Because alpha particles are so quickly stopped by collisions with other atoms, specialised types of Geiger counter are needed to identify them. Yet polonium-210 was apparently detected during tests for a radioactive form of thallium in Litvinenko's urine. Thallium is a familiar poison, used in pesticides (though banned as such in the west).

It's difficult to see how a competent assassin would expect the cause of Litvinenko's death to stay unknown, and the relatively short half-life of polonium-210 means that the trail is still warm—as it decays quickly, it must have been made quite recently. It seems the Russian reactor where this batch was produced has already been identified, and the radioactivity has left a trail of crumbs that can be followed, via British Airways, back to Moscow. At this rate, it would not be surprising if the culprit was identified by the time Prospect hits the newsstands.

Justifying nuclear fusion

The recent signing—by the EU, the US, Japan, Russia, China, South Korea and India—of an agreement to fund the international nuclear fusion project ITER is in one sense a formality: ITER has been planned for years, and the arguments, at times bitter, over where to situate it have already taken place (the reactor will be constructed in the south of France). But it raises the question of whether investment in fusion research should be regarded as funding of big science, in the same way as the large hadron collider (LHC) at Cern, for example, or as money spent on a sustainable energy programme. Fusion's long-standing reputation as the acceptable, even green, face of nuclear power—it potentially offers far more energy than fission while producing less hazardous waste—is starting to wear thin after decades of investment for no return. (See "The return of nuclear fusion" by Fred Pearce, Prospect July 2006.)

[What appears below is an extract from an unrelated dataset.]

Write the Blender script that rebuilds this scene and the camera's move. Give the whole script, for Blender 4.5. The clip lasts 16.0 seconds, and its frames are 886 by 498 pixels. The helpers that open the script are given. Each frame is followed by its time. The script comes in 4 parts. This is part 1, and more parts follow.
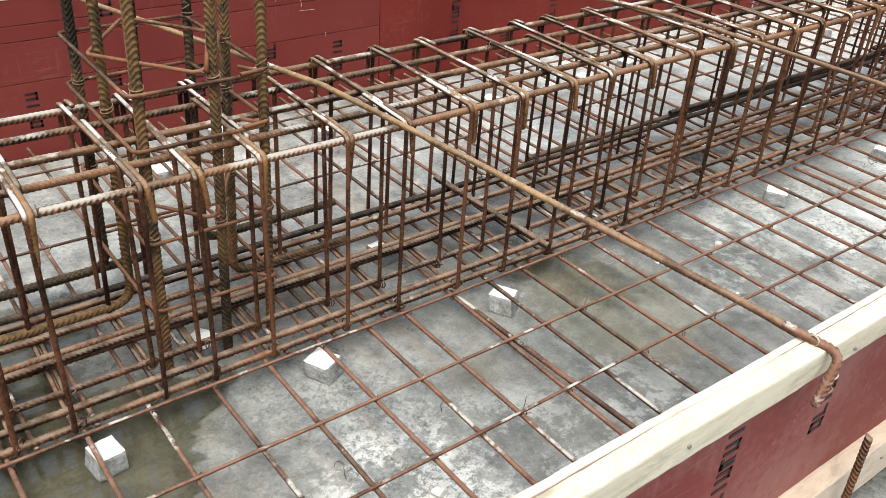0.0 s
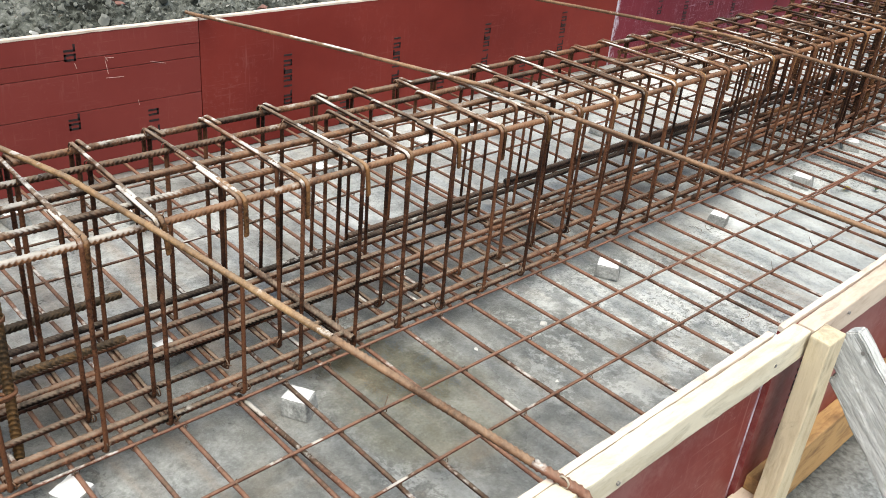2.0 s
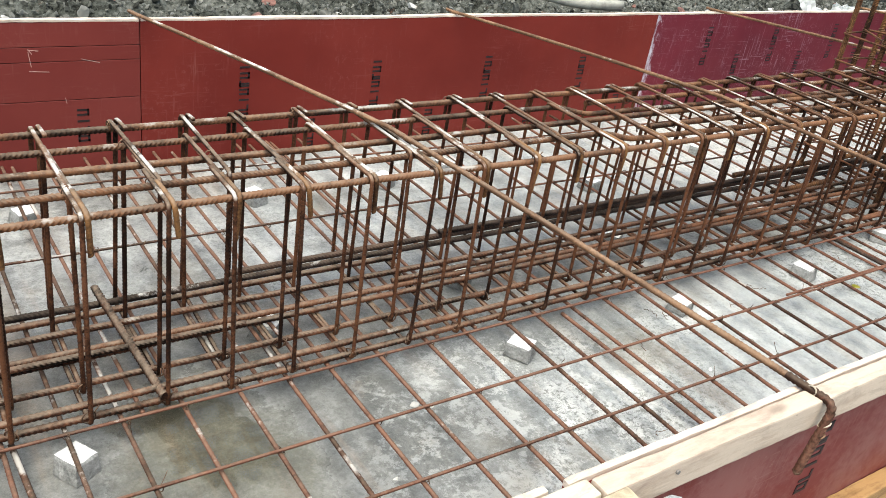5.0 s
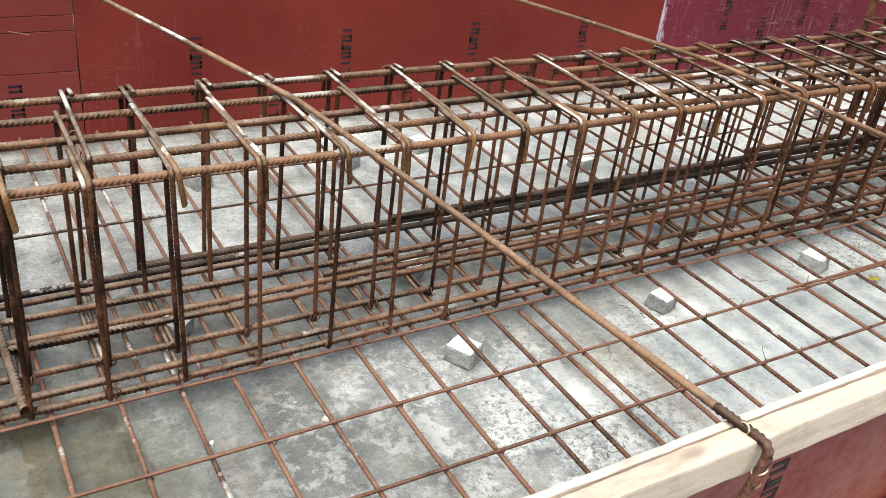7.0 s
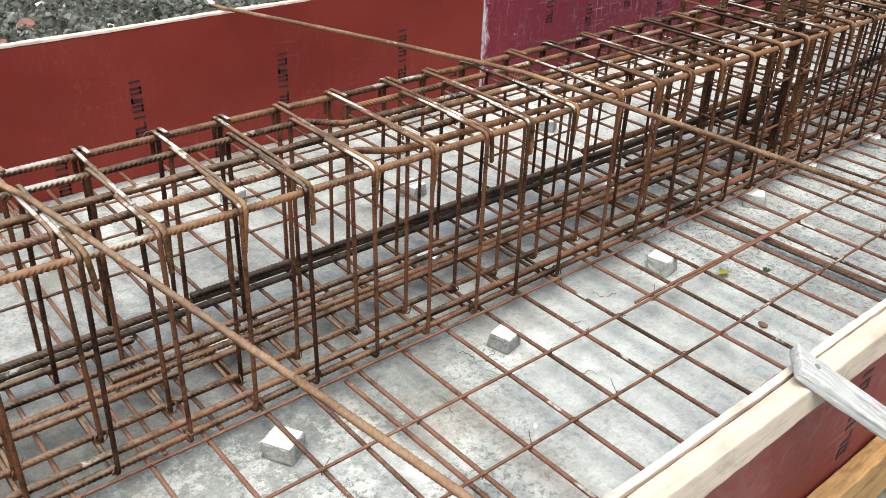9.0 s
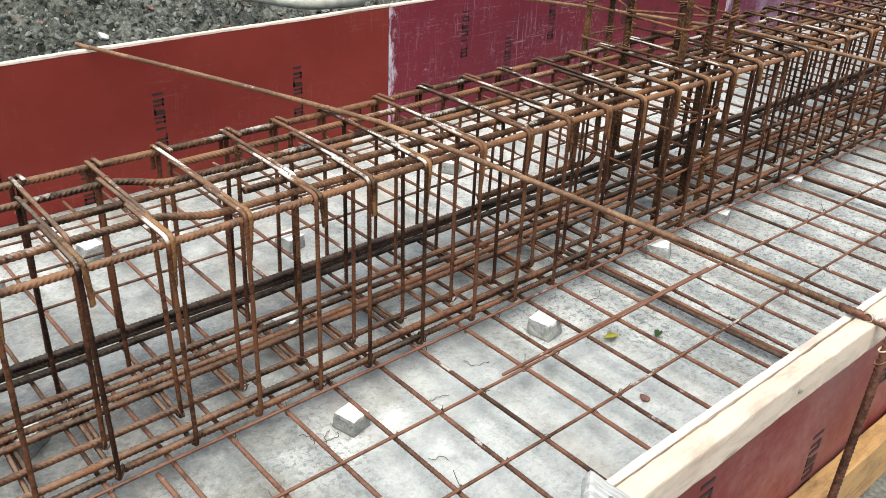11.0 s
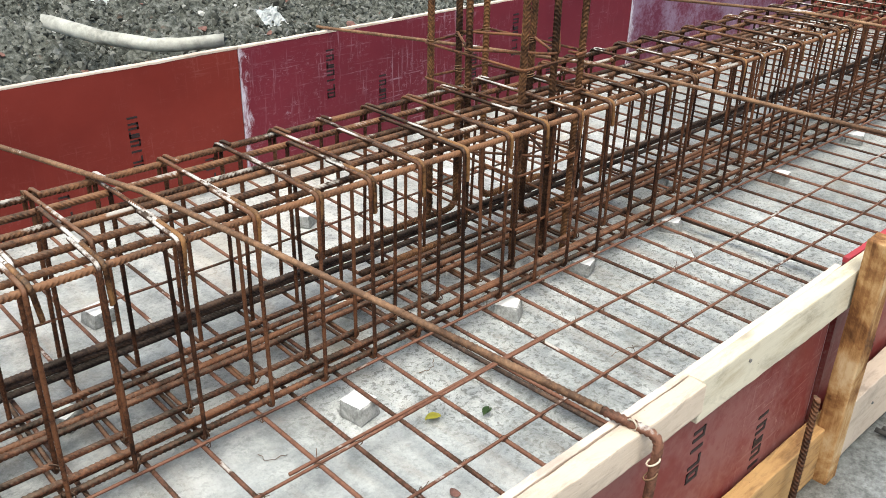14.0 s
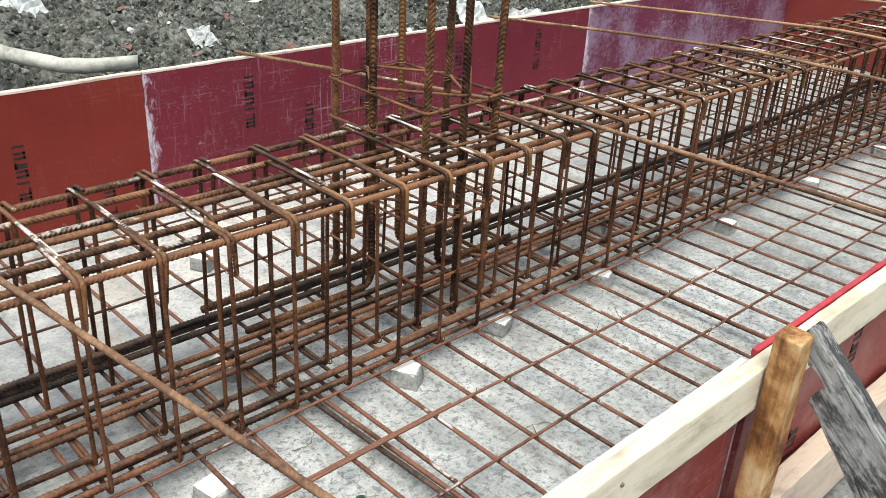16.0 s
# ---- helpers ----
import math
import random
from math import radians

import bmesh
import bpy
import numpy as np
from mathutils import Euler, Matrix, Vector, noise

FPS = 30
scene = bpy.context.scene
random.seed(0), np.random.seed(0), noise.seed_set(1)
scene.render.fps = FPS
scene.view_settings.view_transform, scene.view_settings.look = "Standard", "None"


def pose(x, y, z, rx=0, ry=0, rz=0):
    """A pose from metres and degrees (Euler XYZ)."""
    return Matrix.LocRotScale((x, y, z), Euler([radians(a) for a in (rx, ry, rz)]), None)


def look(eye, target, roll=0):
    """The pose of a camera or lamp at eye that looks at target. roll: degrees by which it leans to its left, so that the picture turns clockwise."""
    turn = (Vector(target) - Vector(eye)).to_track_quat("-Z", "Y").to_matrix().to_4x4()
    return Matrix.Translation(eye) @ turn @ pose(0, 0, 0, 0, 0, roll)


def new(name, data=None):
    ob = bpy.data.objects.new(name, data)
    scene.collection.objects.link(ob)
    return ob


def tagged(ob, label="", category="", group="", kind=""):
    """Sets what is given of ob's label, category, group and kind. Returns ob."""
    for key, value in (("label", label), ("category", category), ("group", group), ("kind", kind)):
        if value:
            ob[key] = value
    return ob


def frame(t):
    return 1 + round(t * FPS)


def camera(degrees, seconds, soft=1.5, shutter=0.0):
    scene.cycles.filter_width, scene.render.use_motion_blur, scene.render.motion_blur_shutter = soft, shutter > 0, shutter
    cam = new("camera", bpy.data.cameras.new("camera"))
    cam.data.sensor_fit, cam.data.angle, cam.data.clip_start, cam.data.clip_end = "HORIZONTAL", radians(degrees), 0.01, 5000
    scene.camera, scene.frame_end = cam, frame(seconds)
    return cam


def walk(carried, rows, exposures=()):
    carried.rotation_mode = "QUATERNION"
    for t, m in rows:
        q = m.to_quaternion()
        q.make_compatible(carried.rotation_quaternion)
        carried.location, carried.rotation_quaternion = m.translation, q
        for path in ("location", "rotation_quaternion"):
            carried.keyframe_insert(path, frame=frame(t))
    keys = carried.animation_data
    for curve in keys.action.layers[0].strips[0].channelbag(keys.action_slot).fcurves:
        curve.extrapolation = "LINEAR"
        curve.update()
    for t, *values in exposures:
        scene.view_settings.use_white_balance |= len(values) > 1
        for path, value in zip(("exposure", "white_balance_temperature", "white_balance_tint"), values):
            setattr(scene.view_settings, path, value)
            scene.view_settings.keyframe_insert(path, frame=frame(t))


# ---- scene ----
cam = camera(53.8, 16.0, 0.55)

PATH = [
    (0, (0.162, -0.046, 1.287), (1.234, 1.277, 0.238), 4.0),
    (0.5, (0.204, -0.03, 1.296), (1.379, 1.222, 0.272), 4.7),
    (1, (0.269, -0.028, 1.304), (1.497, 1.193, 0.302), 4.7),
    (1.5, (0.393, -0.032, 1.316), (1.643, 1.179, 0.331), 4.6),
    (2, (0.513, -0.055, 1.325), (1.765, 1.178, 0.371), 5.7),
    (2.5, (0.584, -0.093, 1.327), (1.804, 1.182, 0.386), 8.1),
    (3, (0.65, -0.112, 1.335), (1.862, 1.187, 0.416), 10.4),
    (3.5, (0.78, -0.113, 1.34), (1.976, 1.21, 0.434), 11.6),
    (4, (0.893, -0.127, 1.33), (2.061, 1.212, 0.413), 11.5),
    (4.5, (1.002, -0.143, 1.335), (2.121, 1.229, 0.405), 10.4),
    (4.7, (1.063, -0.156, 1.337), (2.17, 1.225, 0.406), 10.0),
    (6.8, (1.556, -0.111, 1.266), (2.505, 1.341, 0.271), 8.0),
    (7, (1.571, -0.103, 1.271), (2.532, 1.334, 0.266), 7.5),
    (7.5, (1.624, -0.079, 1.281), (2.668, 1.302, 0.279), 5.6),
    (8, (1.713, -0.054, 1.289), (2.812, 1.29, 0.296), 3.7),
    (8.2, (1.759, -0.043, 1.29), (2.87, 1.291, 0.296), 3.2),
    (10.3, (2.09, 0.051, 1.293), (3.279, 1.339, 0.331), 2.8),
    (10.5, (2.133, 0.037, 1.298), (3.326, 1.326, 0.341), 2.8),
    (11, (2.305, -0.026, 1.296), (3.489, 1.278, 0.348), 2.6),
    (11.5, (2.455, -0.078, 1.303), (3.626, 1.243, 0.362), 2.0),
    (12, (2.536, -0.119, 1.304), (3.701, 1.211, 0.369), 1.6),
    (12.5, (2.542, -0.127, 1.309), (3.718, 1.2, 0.384), 1.1),
    (13, (2.576, -0.125, 1.308), (3.778, 1.186, 0.393), 0.9),
    (13.5, (2.684, -0.107, 1.303), (3.911, 1.185, 0.396), 1.2),
    (14, (2.803, -0.111, 1.303), (4.038, 1.177, 0.4), 1.3),
    (14.5, (2.882, -0.132, 1.31), (4.119, 1.155, 0.408), 1.5),
    (15, (2.968, -0.171, 1.297), (4.202, 1.125, 0.406), 1.8),
    (15.5, (3.068, -0.137, 1.307), (4.303, 1.162, 0.419), 2.0),
    (16, (3.153, -0.082, 1.312), (4.42, 1.194, 0.438), 3.3),
]
walk(cam, [(t, look(eye, target, roll)) for t, eye, target, roll in PATH],
     [(0.0, 1.27, 7000, 4), (16.0, 1.27, 7000, 4)])

# ---- light ----
world = bpy.data.worlds.new("overcast_sky")
scene.world = world
world.use_nodes = True
wn = world.node_tree.nodes
sky = wn.new("ShaderNodeTexSky")
sky.sky_type = "NISHITA"
sky.sun_disc = False
sky.sun_elevation, sky.sun_rotation = radians(68), radians(228)
sky.air_density, sky.dust_density, sky.ozone_density = 1.0, 2.5, 1.0
wn["Background"].inputs["Strength"].default_value = 0.11
world.node_tree.links.new(sky.outputs["Color"], wn["Background"].inputs["Color"])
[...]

The fusion lobby argues that if any project can crack the nut of harnessing nuclear fusion in a way that releases more energy than it consumes, it will be ITER. The challenge is how to hold what is effectively a piece of the sun without it squirting out of its container. That has proved to be a fascinating source of new physics, and some proponents of ITER are relishing the prospect of getting to grips with the fundamental science. But unlike megabuck projects such as the LHC, ITER's key questions are largely self-referential, and so it would be hard to justify the €5bn price tag on the strength of the physics alone.

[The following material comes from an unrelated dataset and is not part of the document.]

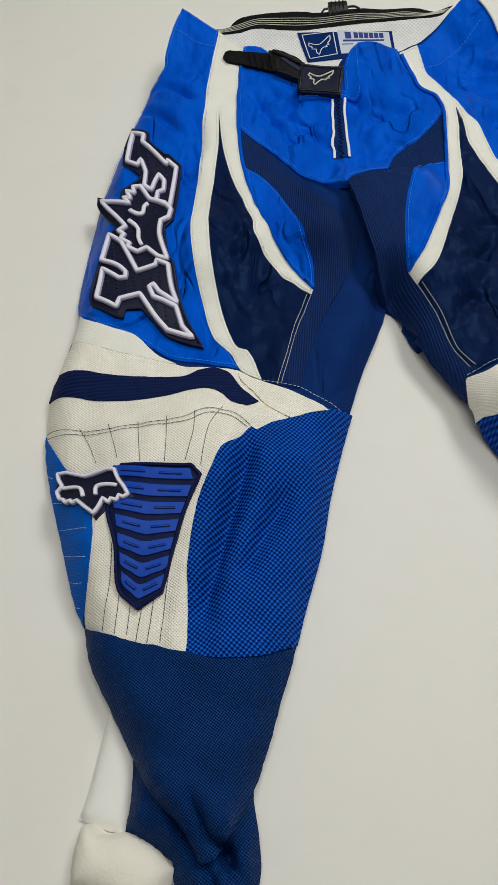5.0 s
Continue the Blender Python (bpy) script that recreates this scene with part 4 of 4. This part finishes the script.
# rubber knee guards with slotted bars, and the badge beside each
for outline, left, right, tip, shield_keys, inner_ring, strokes, fill in (
        (knee_left, guard_l_left, guard_l_right, guard_l_tip, [shieldin_left[i] for i in (0, 1, 2, 3, 4, 5, 6, 8, 12, 16, 18, 22, 24, 26)], shieldin_left, (sl_a, sl_b), RUBBER_NAVY),
        (knee_right, guard_r_left, guard_r_right, guard_r_tip, [shieldin_right[i] for i in (0, 1, 2, 3, 4, 5, 7, 8, 11, 16, 18, 21, 24, 25)], shieldin_right, (sr_a, sr_b), RUBBER_GREY)):
    # one guard takes the paler rubber that has its reflected light in the colour
    guard = sheet("knee_guard", outline, RUBBER_GUARD_LIT if fill is RUBBER_GREY else RUBBER_GUARD, .0050, pants, "navy rubber knee guard with blue slotted bars", .004, .005, 1.0, CARRIED, 30)
    sweep("guard_edge", shrunk(outline, 1.6), RUBBER_GUARD, .0054, guard, "rounded rubber edge", .0036, .0016, True, CARRIED)
    count = 7
    for k in range(count):
        f0, f1 = (k + .05) / count, (k + .70) / count
        ring = []
        for f, way in ((f0, 1), (f1, -1)):
            a, b = along(left, f), along(right, f)
            a, b = a * .95 + b * .05, b * .95 + a * .05
            dip = (np.array(tip[0]) - (along(left, 1) + along(right, 1)) / 2) * (.10 + .75 * f * f)
            row = [a, a * .75 + b * .25 + dip * .55, (a + b) / 2 + dip, a * .25 + b * .75 + dip * .55, b]
            ring += [tuple(q) for q in row[::way]]
        bar = sheet("guard_bar", ring, RUBBER_BLUE, .0074, guard, "", .003, .003, .4, CARRIED, 60)
        mid = [np.array(ring[i]) * .5 + np.array(ring[9 - i]) * .5 for i in range(5)]
        for i, j in ((0, 2), (4, 2)):
            e = mid[1 if i == 0 else 3]
            slot = [mid[i] * .55 + e * .45, e, e * .35 + mid[j] * .65]
            sweep("bar_slot", slot, RUBBER_NAVY, .0074, bar, "", .0026, .0008, False, CARRIED)
            sweep("slot_core", slot, RUBBER_BLUE, .0077, bar, "", .0015, .0009, False, CARRIED)
    middle = np.mean(shield_keys, 0)
    shield = [tuple(middle + (np.array(q) - middle) * 1.13) for q in shield_keys]
    plateau = sheet("shield_badge", shield, RUBBER_NAVY, .0072, pants, "rubber shield badge with a pale raised outline", .003, .006, 1.0, CARRIED, 30)
    sheet("badge_field", inner_ring, fill, .0080, plateau, "dark rubber field", .003, .001, .3, CARRIED, 20)
    sweep("outline_foot", inner_ring, RUBBER_WHITE_SHADED, .0084, plateau, "sloping side of the raised white outline, its shade coloured lilac-grey", .0044, .0014, True, CARRIED, step=.0018, corner=20, square=.4)
    sweep("raised_outline", inner_ring, RUBBER_WHITE, .0096, plateau, "pale raised rubber outline", .0028, .0014, True, CARRIED, step=.0018, corner=20, square=.25)
    for stroke in strokes:
        sweep("raised_stroke", stroke, RUBBER_WHITE, .0094, plateau, "pale raised rubber stroke", .0032, .0018, False, CARRIED, step=.0018, square=.25)

# threads
sweep("seam_ridge", ridge_a, WHITE_TWILL, .0030, pants, "raised white seam", .0026, .0010)
sweep("seam_ridge", ridge_b, WHITE_TWILL, .0030, pants, "raised white seam", .0026, .0010)
for outline, grid in ((oval_left, UNDER), (oval_right, FIELD)):
    ring = shrunk(outline, 3.0)
    stitches("stitching", [ring], BLUE_THREAD, .0025, pants, "light blue seam", .0030, .0009, .0005, grid)
for outline in (fly_left, fly_flap, hip_left, hip_right):
    ring = shrunk(outline, 3.0)
    if outline is hip_right:  # the seam ends where the white band covers the cloth
        ring = [p for p in ring[::-1] if p[1] > 525 and p[0] > 170]
    stitches("stitching", [ring], BLUE_THREAD, .0023 if outline is fly_left else .0060 if outline is fly_flap else .0015, pants, "light blue seam", .0030, .0009, .0005)
for outline in (stripe_left, stripe_right):
    ring = shrunk(outline, 2.6)
    stitches("stitching", [ring], GREY_THREAD, .0027, pants, "pale grey seam", .0028, .0012, .00045)
for row in (st_seam_left, st_seam_left2,):
    stitches("stitching", [row], CREAM_THREAD, .0016, pants, "cream double seam", .0034, .0004, .00045, UNDER)
for row in (st_seam_right, st_seam_right2,):
    stitches("stitching", [row], CREAM_THREAD, .0020, pants, "cream double seam", .0034, .0004, .00045)
for row in (st_hem_left,):
    stitches("stitching", [row], WHITE_THREAD, .0012, pants, "pale seam", thick=.0004, grid=UNDER)
for row in (st_hem_right,):
    stitches("stitching", [row], WHITE_THREAD, .0030, pants, "pale seam", thick=.0004)
for row in (st_band_left, st_band_right,):
    stitches("stitching", [row], BLUE_THREAD, .0016, pants, "light blue seam")
for row in (st_knee_left, st_knee_left2, q_l1, q_l2, q_l3, q_l4, q_l5, q_l6, q_l7, q_l8, q_l9, q_l10, q_l11, q_l12,):
    stitches("quilting", [row], DARK_THREAD, .0021, pants, "dark quilting thread", .0046, .0003, .00045)
for row in (st_knee_right, st_knee_right2, q_r1, q_r2, q_r3, q_r4, q_r5, q_r6, q_r7, q_r8, q_r9, q_r10, q_r11,):
    stitches("quilting", [row], DARK_THREAD, .0021, pants, "dark quilting thread", .0046, .0003, .00045)
for row in (w_l1, w_l2, w_l3, w_l4, w_l5, w_l6,):
    stitches("quilting", [row], WHITE_THREAD, .0034, pants, "white quilting thread", .0040, .0006, .00036)
for row in (w_r1, w_r2, w_r3, w_r4, w_r5, w_r6, w_r7,):
    stitches("quilting", [row], WHITE_THREAD, .0034, pants, "white quilting thread", .0040, .0006, .00036)

for row in (st_calf_left, st_calf_right):
    stitches("stitching", [row], NAVY_THREAD, .0036, pants, "dark navy seam", .0040, .0006, .0005)

# ---------------------------------------------------------------- specks of lint on the tabletop
for (place,), turn in ((speck_a, 20), (speck_b, 70), (speck_c, 10), (speck_d, 130)):
    bm = bmesh.new()
    bmesh.ops.create_icosphere(bm, subdivisions=1, radius=.0004)
    bmesh.ops.scale(bm, vec=(2.6, .7, .5), verts=bm.verts[:])
    speck = part("lint_speck", bm, DARK_THREAD, None, "", True)
    speck.matrix_world = pose(place[0] / 1000, place[1] / 1000, .0003, 0, 0, turn)
    tagged(speck, "tiny dark speck of lint on the white tabletop", "lint", "specks of lint")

That seems a small price for an antidote to global warming, given the estimated bill delivered in the Stern report. But some wonder if the money might not be better spent on developing wind, wave and solar power, or indeed on improving fission power generation. ITER is not expected to be running until 2016 at best, and we may not see commercial fusion power for at least a decade after that. Others forecast no payoff from fusion before 2100. So ITER stands at an uneasy juncture, a high-risk venture not quite able to justify itself on either scientific or pragmatic grounds.


Farewell Sainsbury

The accolades garnered from all quarters by David Sainsbury, who stepped down in November as the British government's science minister, are a fair reflection of a job well done. Whatever one might feel about the propriety of his donations to the Labour party, he has earned the respect of his constituents: Britain's scientists and technologists. Sainsbury leaves science funding looking much healthier than it was when he began his stint eight years ago. Perhaps more significantly in the long run, Britain at last shows signs of developing (some would say rediscovering) a talent for translating innovative academic research into competitive business. The density of technology spin-off companies in the triangle between Oxford, Cambridge and London is said to be the highest in Europe. Among these start-ups are genuine world leaders in new technologies, such as Cambridge Display Technology, which has pioneered the use of "plastic electronics" for making cheap, flexible, lightweight colour displays for television and other devices. Licensing arrangements with Philips, Seiko, Epson and others should guarantee CDT a premier position in this potentially lucrative market. Sainsbury considered such high-tech business clusters a driver of British science, and he deserves credit for creating an environment where they can thrive.